Диалог с Алексеем Хабаровым на еврейско-медицинскую тему
Столько потерь за 2020 год, что душа изнемогла.
Полгода как ушел Алексей.
Интересный разговор получился у нас с Алексеем Хабаровым. О чем? Да все о том же: Ташкент, евреи, медицина.
Кроме этих тем нас связывает общая память о двоюродном брате Алексея и моем институтском друге — Пете Калашникове. А еще нужно сказать, что Петр и Алексей — внуки знаменитого ташкентского рентгенолога доктора Калмыкова, который по преданию был прототипом одного из героев "Ракового корпуса".
Алексей написал:
ЕВРЕЙСКИЙ ВОПРОС
(не ханукальные аллюзии)
Сопливой московской весной ноль-четвертого года Михаила Фрадкова назначили премьером российского правительства. Вечером того же числа я возвращался с работы домой… Вышел из лифта — и услышал чих за спиной.
Прикрывая нос клетчатым старомодным платком, ко мне подошел сосед из смежной квартиры, милейший старикан, профессор-физик Яков Бенцианович. Он был взволнован. Ему явно хотелось поговорить.

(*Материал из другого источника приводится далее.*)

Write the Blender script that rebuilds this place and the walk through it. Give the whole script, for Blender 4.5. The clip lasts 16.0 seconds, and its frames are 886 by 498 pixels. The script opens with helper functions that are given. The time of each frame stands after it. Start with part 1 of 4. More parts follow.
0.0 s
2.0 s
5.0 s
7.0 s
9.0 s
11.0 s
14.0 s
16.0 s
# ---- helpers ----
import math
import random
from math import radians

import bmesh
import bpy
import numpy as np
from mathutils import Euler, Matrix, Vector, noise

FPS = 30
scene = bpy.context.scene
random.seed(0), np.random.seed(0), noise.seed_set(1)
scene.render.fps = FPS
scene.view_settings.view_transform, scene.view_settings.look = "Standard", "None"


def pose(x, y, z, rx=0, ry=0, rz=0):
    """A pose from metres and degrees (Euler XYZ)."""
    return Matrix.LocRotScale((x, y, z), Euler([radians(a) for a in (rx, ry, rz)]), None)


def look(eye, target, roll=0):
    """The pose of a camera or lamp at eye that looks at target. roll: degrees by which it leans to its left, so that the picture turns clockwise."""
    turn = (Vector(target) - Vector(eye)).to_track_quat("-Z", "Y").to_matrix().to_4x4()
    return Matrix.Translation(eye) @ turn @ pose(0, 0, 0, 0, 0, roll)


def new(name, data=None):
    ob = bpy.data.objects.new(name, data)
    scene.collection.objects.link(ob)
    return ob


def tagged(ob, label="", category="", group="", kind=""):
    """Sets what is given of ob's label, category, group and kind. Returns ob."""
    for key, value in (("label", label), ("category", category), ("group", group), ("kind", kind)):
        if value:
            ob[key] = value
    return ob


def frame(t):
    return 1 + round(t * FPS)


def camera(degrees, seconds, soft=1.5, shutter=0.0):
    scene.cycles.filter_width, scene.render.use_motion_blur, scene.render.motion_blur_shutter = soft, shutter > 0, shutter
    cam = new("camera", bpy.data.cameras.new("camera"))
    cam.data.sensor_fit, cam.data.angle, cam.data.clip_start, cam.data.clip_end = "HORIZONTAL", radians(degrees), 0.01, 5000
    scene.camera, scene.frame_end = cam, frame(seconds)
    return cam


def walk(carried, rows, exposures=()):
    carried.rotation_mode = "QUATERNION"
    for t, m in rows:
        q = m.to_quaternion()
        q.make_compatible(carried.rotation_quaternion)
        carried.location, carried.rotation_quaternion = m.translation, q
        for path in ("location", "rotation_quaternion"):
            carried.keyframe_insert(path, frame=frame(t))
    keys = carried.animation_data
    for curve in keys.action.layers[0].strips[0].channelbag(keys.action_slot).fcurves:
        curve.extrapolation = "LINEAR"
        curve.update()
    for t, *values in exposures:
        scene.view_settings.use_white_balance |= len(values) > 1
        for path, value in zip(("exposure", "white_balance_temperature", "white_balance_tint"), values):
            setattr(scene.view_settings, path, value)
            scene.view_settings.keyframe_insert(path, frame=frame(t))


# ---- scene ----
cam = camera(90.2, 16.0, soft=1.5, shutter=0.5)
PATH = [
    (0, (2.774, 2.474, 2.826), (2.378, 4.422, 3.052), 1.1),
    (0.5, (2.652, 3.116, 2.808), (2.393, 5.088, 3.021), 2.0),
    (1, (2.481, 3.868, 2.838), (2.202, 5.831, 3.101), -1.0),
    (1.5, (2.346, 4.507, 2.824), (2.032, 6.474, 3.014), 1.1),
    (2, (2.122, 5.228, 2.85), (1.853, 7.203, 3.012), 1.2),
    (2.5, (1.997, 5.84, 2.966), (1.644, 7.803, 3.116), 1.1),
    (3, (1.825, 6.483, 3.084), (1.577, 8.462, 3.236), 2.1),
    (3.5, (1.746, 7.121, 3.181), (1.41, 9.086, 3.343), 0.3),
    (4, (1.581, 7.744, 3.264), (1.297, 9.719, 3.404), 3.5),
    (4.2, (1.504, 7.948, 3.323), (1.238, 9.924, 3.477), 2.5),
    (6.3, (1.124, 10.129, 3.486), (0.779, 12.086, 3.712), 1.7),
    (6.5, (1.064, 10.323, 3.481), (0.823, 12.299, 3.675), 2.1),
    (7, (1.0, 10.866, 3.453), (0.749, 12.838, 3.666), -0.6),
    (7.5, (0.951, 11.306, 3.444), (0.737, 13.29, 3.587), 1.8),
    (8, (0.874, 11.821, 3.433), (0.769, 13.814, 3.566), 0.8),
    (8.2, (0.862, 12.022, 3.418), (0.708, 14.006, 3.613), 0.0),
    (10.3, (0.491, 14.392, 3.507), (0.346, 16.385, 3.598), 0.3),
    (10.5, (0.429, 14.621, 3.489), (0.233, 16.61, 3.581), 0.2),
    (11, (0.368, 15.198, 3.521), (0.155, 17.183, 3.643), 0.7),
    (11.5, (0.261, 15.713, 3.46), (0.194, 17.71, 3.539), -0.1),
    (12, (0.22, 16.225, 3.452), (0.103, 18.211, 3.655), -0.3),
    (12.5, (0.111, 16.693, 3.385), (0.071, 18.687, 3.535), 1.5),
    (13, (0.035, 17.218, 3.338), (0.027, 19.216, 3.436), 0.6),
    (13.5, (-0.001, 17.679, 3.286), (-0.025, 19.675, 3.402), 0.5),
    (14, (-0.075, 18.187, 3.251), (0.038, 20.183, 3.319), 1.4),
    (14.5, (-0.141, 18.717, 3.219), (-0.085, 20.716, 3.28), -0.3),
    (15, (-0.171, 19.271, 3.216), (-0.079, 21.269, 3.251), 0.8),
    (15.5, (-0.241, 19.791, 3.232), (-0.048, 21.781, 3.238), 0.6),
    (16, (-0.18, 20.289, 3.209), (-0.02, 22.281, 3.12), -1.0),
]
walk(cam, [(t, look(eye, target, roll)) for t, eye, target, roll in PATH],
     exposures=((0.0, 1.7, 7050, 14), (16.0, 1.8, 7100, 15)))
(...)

— Алексей Маркович, — громко зашептал он, взяв меня под локоть, — у меня к вам еврейский вопрос. Вот скажите, зачем они это делают? Для чего дразнят русских? Неужели они не понимают, чем это может закончится?

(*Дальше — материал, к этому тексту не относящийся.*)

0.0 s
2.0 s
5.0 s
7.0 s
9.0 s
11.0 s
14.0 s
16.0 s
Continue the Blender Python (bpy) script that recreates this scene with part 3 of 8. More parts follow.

— О чем вы, Яков Бенцианович?
— Ну, как же? Чубайс, Лившиц… теперь — Фрадков… вы, как еврей, это, надеюсь, понимаете?
— Надеюсь, понимаю. Но я не еврей.
— Ка-ак? — поперхнулся сосед.
— Должен вас огорчить — ни на грамм… Честное слово! Папа у меня по метрикам — Ипполит. Марком он стал уже в школе. Его сверстники Айболитом задразнили…

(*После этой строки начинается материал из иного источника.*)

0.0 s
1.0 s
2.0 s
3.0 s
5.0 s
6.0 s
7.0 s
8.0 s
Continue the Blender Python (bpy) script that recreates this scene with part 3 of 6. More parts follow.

Несколько секунд Яков Бенцианович оторопело смотрел на меня… но жажда общения победила.
— Ну, ничего… ничего… я вижу — вы не глупый человек… Так вот, скажите мне — на что они рассчитывают?
…И тут у меня зачесалось в носу…
Я — ему:
— Алексей, я отвечу вам цитатой.
"Он не поверил старику и оказался кругом неправ".
Ваш Яков Бенцианович был прав, обратившись к вам как к еврею. Это же не вопрос крови. И даже не вопрос религии. Вы, проживший большой кусок жизни в Узбекистане, гораздо ближе к евреям, чем к русским, выросшим в России. У вас есть опыт быть национальным меньшинством, иной уровень терпимости, иной уровень понимания другого.
Вот это старик и почувствовал, и обратился как к своему.
Не знаю уж, обрадовал я Вас или огорчил.
Алексей — мне:
— Нет ничего лучше радости взаимопонимания!
Вы, Михаил, написали слова из моего подсознания!
Именно опыт национального меньшинства сформировал менталитет ташкентских русских, отличный от русских с Большой земли.
Об этом опыте рассказывал мне и мой дед.
Получив специальность доктора-рентгенолога, он сразу почувствовал себя "меньшинством" среди коллег. Дело в том, что большинство квалифицированных рентгенологов в Ташкенте были евреями. И первые годы дед мой чувствовал себя "чужим среди своих".
Его не принимали, игнорировали, было кое-что и похуже…
Что объяснимо. Доктора-евреи в Ташкенте, вырвавшись за унизительную "черту оседлости", выстрадали и оберегали свой профессиональный и социальный статус. И не впускали в него чужаков и инородцев.
— У меня был единственный путь, чтобы завоевать признание. — говорил дед. — Такой же, как и у евреев в России, — быть выше своих конкурентов на две головы в профессиональном отношении.
Что у меня это получилось, я понял, когда мои соперники стали приводить ко мне на консультацию своих жен, детей и родителей. Тогда я понял, что меня признали.
Так мой дед стал "евреем". Ему было несравненно труднее, чем мне. Но что значит быть меньшинством, знаю и я. И не обязательно в унизительном контексте.
Как говорил мне один мудрый бухарец:
"Один из самых больших человеческих пороков — жажда чувства превосходства".
Принадлежность к большинству провоцирует эту жажду и вводит в искушение свысока глядеть на меньшинства. Я не всегда преодолевал это искушение. Но опыт деда, от больших грехов меня оберегал.